→ THE EXERCISE
Images are not part of the copy; transcribe all the data exactly.

→ INFORMATION PROVIDED

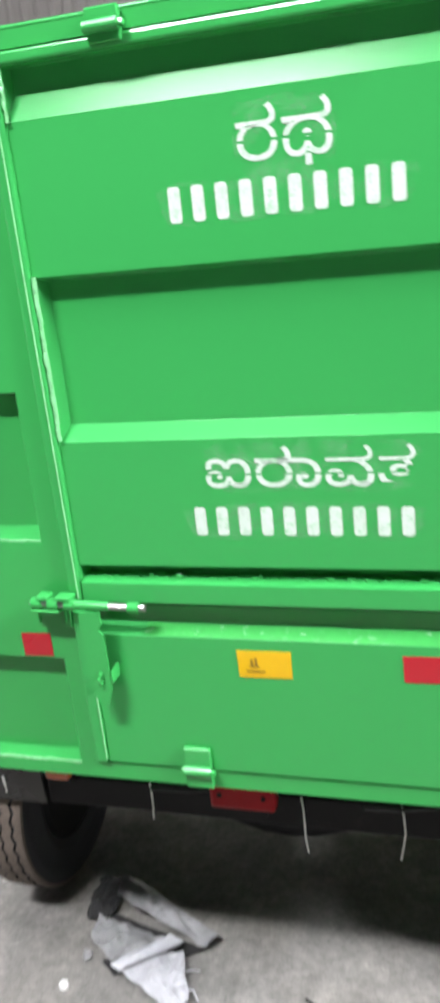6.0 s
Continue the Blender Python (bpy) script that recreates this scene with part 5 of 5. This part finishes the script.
part("axle", rod(bmesh.new(), (-1.34, 5.15, 0.28), (-2.32, 5.15, 0.28), 0.03, 10), CHASSIS, grey)
part("deck", cuboid(-2.34, -1.34, 4.95, 6.5, 0.64, 0.80, 0.03), DARK_BODY, grey)
bm = bmesh.new()
box(bm, -2.30, -1.38, 5.3, 5.42, 0.80, 1.30, 0.04, 2)
part("seat_back", bm, DARK_BODY, grey)
for x in (-1.38, -2.30):
    part("post", tube(bmesh.new(), [(x, 5.0, 0.8), (x, 5.1, 1.25), (x - 0.05, 5.25, 1.62), (x - 0.1, 5.6, 1.72), (x - 0.1, 6.4, 1.7)], 0.022, 8), CHASSIS, grey)
part("crossbar", rod(bmesh.new(), (-1.38, 5.1, 1.25), (-2.30, 5.1, 1.25), 0.02, 8), CHASSIS, grey)
part("lamp", cuboid(-1.42, -1.32, 4.92, 4.95, 0.68, 0.76, 0.01), ORANGE_LENS, grey)
bm = bmesh.new()
patch(bm, (-2.42, 5.1, 0), (-1.34, 5.2, 0), (-1.34, 6.5, 0), (-2.42, 6.5, 0), lambda u, v: 0.05 * math.sin(3 * v), 8, 2.0, 0.02)
bmesh.ops.translate(bm, verts=bm.verts[:], vec=(0, 0, 1.74))
part("canopy", thicken(bm, 0.02), surface("maroon_canopy", (0.22, 0.03, 0.05), 0.7), grey)

# windscreen frame and cowl of the grey three-wheeler
for a, b in (((-1.48, 6.3, 1.70), (-1.24, 6.62, 1.36)), ((-2.22, 6.3, 1.70), (-2.44, 6.62, 1.36)), ((-1.24, 6.62, 1.36), (-2.44, 6.62, 1.36))):
    part("windscreen_frame", rod(bmesh.new(), a, b, 0.022, 8), CHASSIS, grey)
bm = bmesh.new()
box(bm, -2.42, -1.36, 6.2, 6.75, 0.55, 1.34, 0.12, 3)
part("cowl", bm, DARK_BODY, grey, smooth=True)

# ---------- blocks of the west wall ----------
GRID = WEST_BAY
COURSE, LONG, THICK = 0.247, 1.0, 0.05
bmk = bmesh.new()
box(bmk, -THICK / 2, THICK / 2, -LONG / 2 + 0.0004, LONG / 2 - 0.0004, -COURSE / 2 + 0.0012, COURSE / 2 - 0.0012, 0.003)
bmesh.ops.transform(bmk, verts=bmk.verts[:], matrix=GRID.to_3x3().to_4x4())
block_mesh = finish("block", bmk, BLOCK)
rest = bmesh.new()
for c in range(11):
    z = 0.02 + COURSE * (c + 0.5)
    y = SOUTH + LONG / 2 + (LONG / 2 if c % 2 else 0)
    while y < END_W - LONG / 2:
        out_ = noise.noise(Vector((y * 0.9, z * 7.7, 0))) * 0.004
        if 1.0 < y < 7.4 and c > 1:
            b = new("block", block_mesh)
            b.parent = wall_w
            b.location = GRID @ Vector((WEST + 0.006 + out_, y, z)) - wall_w.location
        else:
            x = WEST + 0.006 + out_
            box(rest, x - THICK / 2, x + THICK / 2, y - LONG / 2 + 0.0004, y + LONG / 2 - 0.0004, z - COURSE / 2 + 0.0012, z + COURSE / 2 - 0.0012)
        y += LONG
tagged(part("far_blocks", rest, BLOCK, wall_w), kind="stuff")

→ SOLUTION TO THE EXERCISE
6.0 s
Continue the Blender Python (bpy) script that recreates this scene with part 5 of 5. This part finishes the script.
part("axle", rod(bmesh.new(), (-1.34, 5.15, 0.28), (-2.32, 5.15, 0.28), 0.03, 10), CHASSIS, grey)
part("deck", cuboid(-2.34, -1.34, 4.95, 6.5, 0.64, 0.80, 0.03), DARK_BODY, grey)
bm = bmesh.new()
box(bm, -2.30, -1.38, 5.3, 5.42, 0.80, 1.30, 0.04, 2)
part("seat_back", bm, DARK_BODY, grey)
for x in (-1.38, -2.30):
    part("post", tube(bmesh.new(), [(x, 5.0, 0.8), (x, 5.1, 1.25), (x - 0.05, 5.25, 1.62), (x - 0.1, 5.6, 1.72), (x - 0.1, 6.4, 1.7)], 0.022, 8), CHASSIS, grey)
part("crossbar", rod(bmesh.new(), (-1.38, 5.1, 1.25), (-2.30, 5.1, 1.25), 0.02, 8), CHASSIS, grey)
part("lamp", cuboid(-1.42, -1.32, 4.92, 4.95, 0.68, 0.76, 0.01), ORANGE_LENS, grey)
bm = bmesh.new()
patch(bm, (-2.42, 5.1, 0), (-1.34, 5.2, 0), (-1.34, 6.5, 0), (-2.42, 6.5, 0), lambda u, v: 0.05 * math.sin(3 * v), 8, 2.0, 0.02)
bmesh.ops.translate(bm, verts=bm.verts[:], vec=(0, 0, 1.74))
part("canopy", thicken(bm, 0.02), surface("maroon_canopy", (0.22, 0.03, 0.05), 0.7), grey)

# windscreen frame and cowl of the grey three-wheeler
for a, b in (((-1.48, 6.3, 1.70), (-1.24, 6.62, 1.36)), ((-2.22, 6.3, 1.70), (-2.44, 6.62, 1.36)), ((-1.24, 6.62, 1.36), (-2.44, 6.62, 1.36))):
    part("windscreen_frame", rod(bmesh.new(), a, b, 0.022, 8), CHASSIS, grey)
bm = bmesh.new()
box(bm, -2.42, -1.36, 6.2, 6.75, 0.55, 1.34, 0.12, 3)
part("cowl", bm, DARK_BODY, grey, smooth=True)

# ---------- blocks of the west wall ----------
GRID = WEST_BAY
COURSE, LONG, THICK = 0.247, 1.0, 0.05
bmk = bmesh.new()
box(bmk, -THICK / 2, THICK / 2, -LONG / 2 + 0.0004, LONG / 2 - 0.0004, -COURSE / 2 + 0.0012, COURSE / 2 - 0.0012, 0.003)
bmesh.ops.transform(bmk, verts=bmk.verts[:], matrix=GRID.to_3x3().to_4x4())
block_mesh = finish("block", bmk, BLOCK)
rest = bmesh.new()
for c in range(11):
    z = 0.02 + COURSE * (c + 0.5)
    y = SOUTH + LONG / 2 + (LONG / 2 if c % 2 else 0)
    while y < END_W - LONG / 2:
        out_ = noise.noise(Vector((y * 0.9, z * 7.7, 0))) * 0.004
        if 1.0 < y < 7.4 and c > 1:
            b = new("block", block_mesh)
            b.parent = wall_w
            b.location = GRID @ Vector((WEST + 0.006 + out_, y, z)) - wall_w.location
        else:
            x = WEST + 0.006 + out_
            box(rest, x - THICK / 2, x + THICK / 2, y - LONG / 2 + 0.0004, y + LONG / 2 - 0.0004, z - COURSE / 2 + 0.0012, z + COURSE / 2 - 0.0012)
        y += LONG
tagged(part("far_blocks", rest, BLOCK, wall_w), kind="stuff")